### Exercise task
Skip the pictures, please, and write out exactly the lines from the opening of the data through the line containing "turn = (Vector(target)".

### Collected material

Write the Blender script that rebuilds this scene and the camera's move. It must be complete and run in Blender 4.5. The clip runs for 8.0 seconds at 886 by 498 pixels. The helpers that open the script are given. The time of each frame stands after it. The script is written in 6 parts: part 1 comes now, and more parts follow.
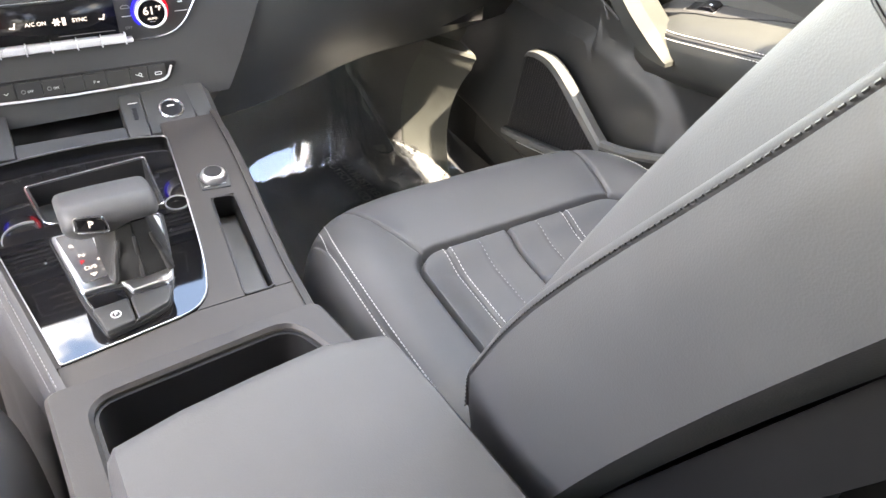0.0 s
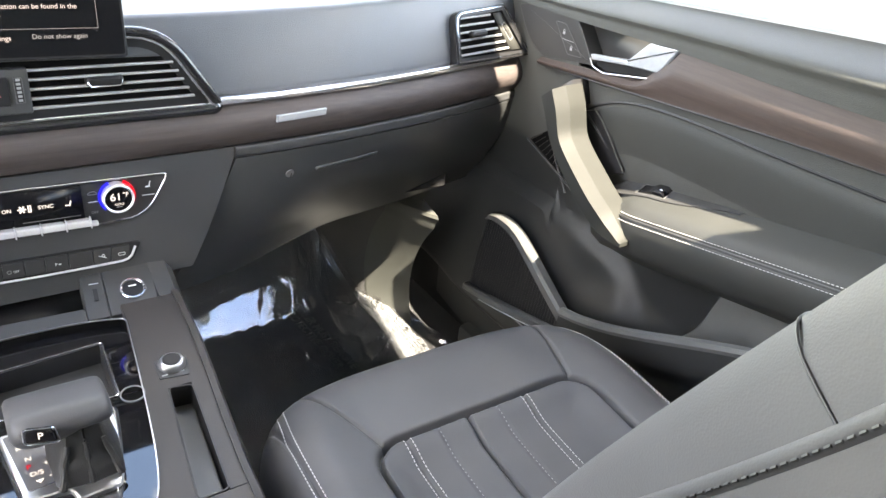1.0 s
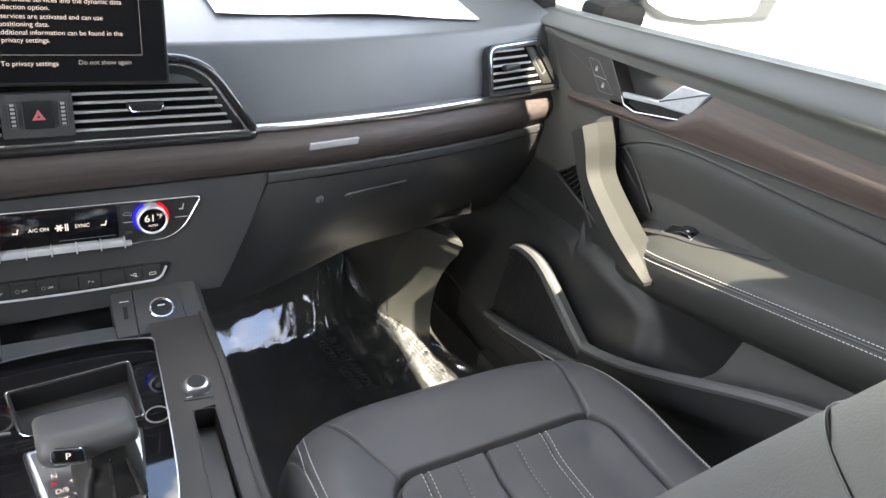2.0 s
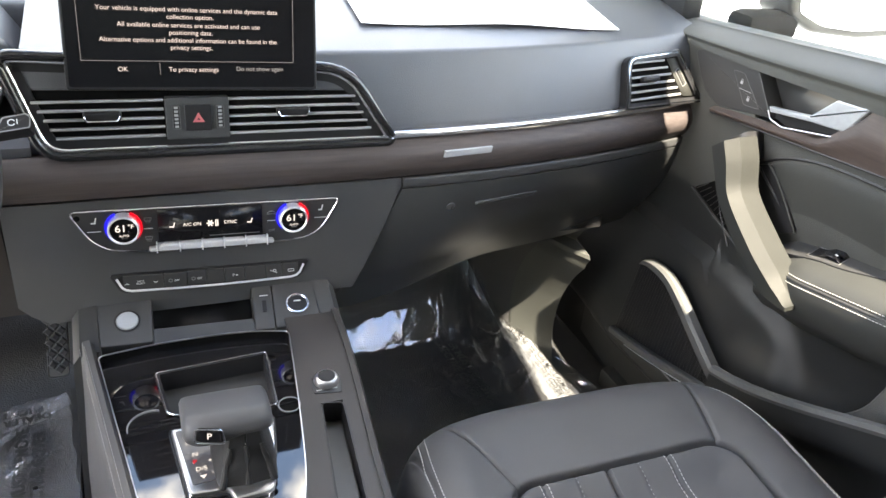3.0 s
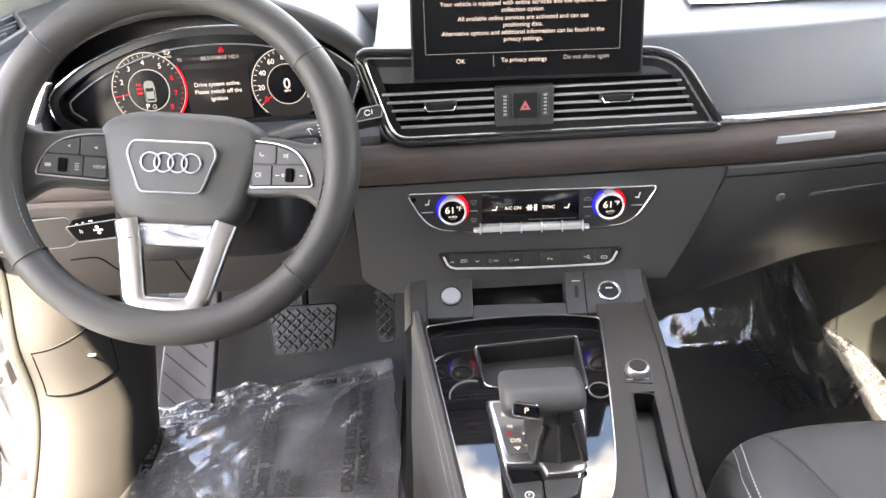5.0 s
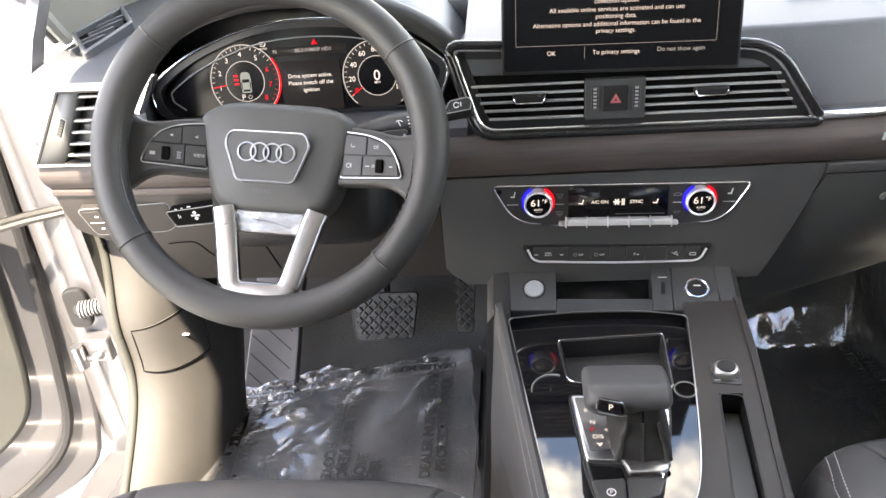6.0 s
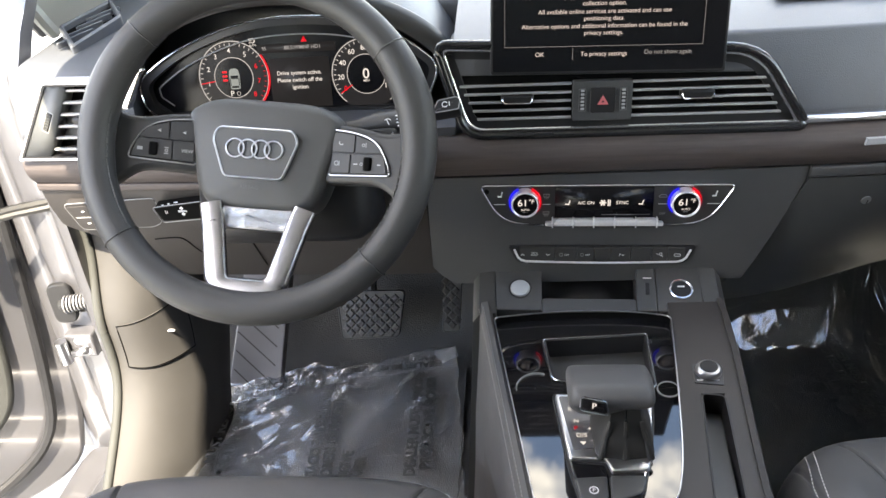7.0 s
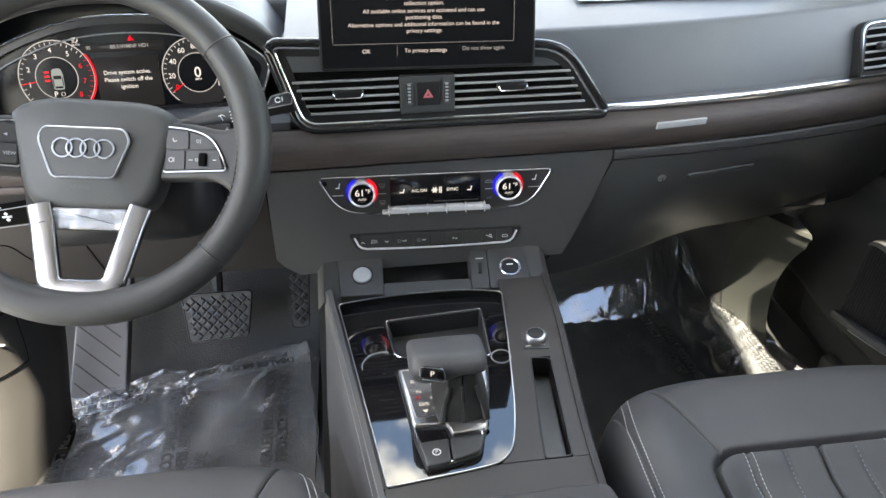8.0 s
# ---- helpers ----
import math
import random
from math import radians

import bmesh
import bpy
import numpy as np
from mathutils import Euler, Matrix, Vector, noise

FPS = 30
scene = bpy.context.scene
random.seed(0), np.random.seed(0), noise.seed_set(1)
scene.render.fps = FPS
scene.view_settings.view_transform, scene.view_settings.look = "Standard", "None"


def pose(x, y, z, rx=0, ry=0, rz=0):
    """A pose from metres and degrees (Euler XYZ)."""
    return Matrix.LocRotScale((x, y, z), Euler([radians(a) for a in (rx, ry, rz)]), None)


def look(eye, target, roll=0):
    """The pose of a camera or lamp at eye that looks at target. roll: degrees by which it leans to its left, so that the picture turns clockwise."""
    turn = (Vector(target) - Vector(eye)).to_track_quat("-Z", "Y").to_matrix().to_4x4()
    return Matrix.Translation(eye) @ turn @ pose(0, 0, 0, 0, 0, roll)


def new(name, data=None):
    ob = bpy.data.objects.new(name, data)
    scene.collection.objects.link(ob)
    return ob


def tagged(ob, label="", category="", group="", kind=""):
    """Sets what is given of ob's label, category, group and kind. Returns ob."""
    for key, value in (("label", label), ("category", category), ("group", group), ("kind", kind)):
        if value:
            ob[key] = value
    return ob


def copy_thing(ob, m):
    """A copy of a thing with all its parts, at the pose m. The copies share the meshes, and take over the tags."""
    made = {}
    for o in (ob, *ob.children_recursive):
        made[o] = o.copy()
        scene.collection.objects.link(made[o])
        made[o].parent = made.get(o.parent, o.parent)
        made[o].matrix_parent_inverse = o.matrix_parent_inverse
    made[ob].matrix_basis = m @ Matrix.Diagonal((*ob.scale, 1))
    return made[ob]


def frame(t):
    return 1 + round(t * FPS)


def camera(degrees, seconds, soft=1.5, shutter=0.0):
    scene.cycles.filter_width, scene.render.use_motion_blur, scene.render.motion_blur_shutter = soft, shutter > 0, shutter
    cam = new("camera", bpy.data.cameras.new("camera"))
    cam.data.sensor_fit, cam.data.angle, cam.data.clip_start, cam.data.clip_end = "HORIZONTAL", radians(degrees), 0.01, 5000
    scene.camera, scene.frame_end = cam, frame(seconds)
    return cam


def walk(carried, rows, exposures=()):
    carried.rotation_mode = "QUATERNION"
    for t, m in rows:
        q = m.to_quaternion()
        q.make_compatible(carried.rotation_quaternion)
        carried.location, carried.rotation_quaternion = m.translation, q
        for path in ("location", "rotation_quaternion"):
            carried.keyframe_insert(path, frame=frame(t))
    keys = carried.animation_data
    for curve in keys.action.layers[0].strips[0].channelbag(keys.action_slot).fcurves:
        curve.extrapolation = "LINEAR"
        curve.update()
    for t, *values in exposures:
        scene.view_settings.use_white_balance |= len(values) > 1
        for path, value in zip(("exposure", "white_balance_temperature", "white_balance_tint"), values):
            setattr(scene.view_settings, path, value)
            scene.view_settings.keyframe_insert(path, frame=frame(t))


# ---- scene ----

### Answer for the task
Write the Blender script that rebuilds this scene and the camera's move. It must be complete and run in Blender 4.5. The clip runs for 8.0 seconds at 886 by 498 pixels. The helpers that open the script are given. The time of each frame stands after it. The script is written in 6 parts: part 1 comes now, and more parts follow.
0.0 s
1.0 s
2.0 s
3.0 s
5.0 s
6.0 s
7.0 s
8.0 s
# ---- helpers ----
import math
import random
from math import radians

import bmesh
import bpy
import numpy as np
from mathutils import Euler, Matrix, Vector, noise

FPS = 30
scene = bpy.context.scene
random.seed(0), np.random.seed(0), noise.seed_set(1)
scene.render.fps = FPS
scene.view_settings.view_transform, scene.view_settings.look = "Standard", "None"


def pose(x, y, z, rx=0, ry=0, rz=0):
    """A pose from metres and degrees (Euler XYZ)."""
    return Matrix.LocRotScale((x, y, z), Euler([radians(a) for a in (rx, ry, rz)]), None)


def look(eye, target, roll=0):
    """The pose of a camera or lamp at eye that looks at target. roll: degrees by which it leans to its left, so that the picture turns clockwise."""
    turn = (Vector(target) - Vector(eye)).to_track_quat("-Z", "Y").to_matrix().to_4x4()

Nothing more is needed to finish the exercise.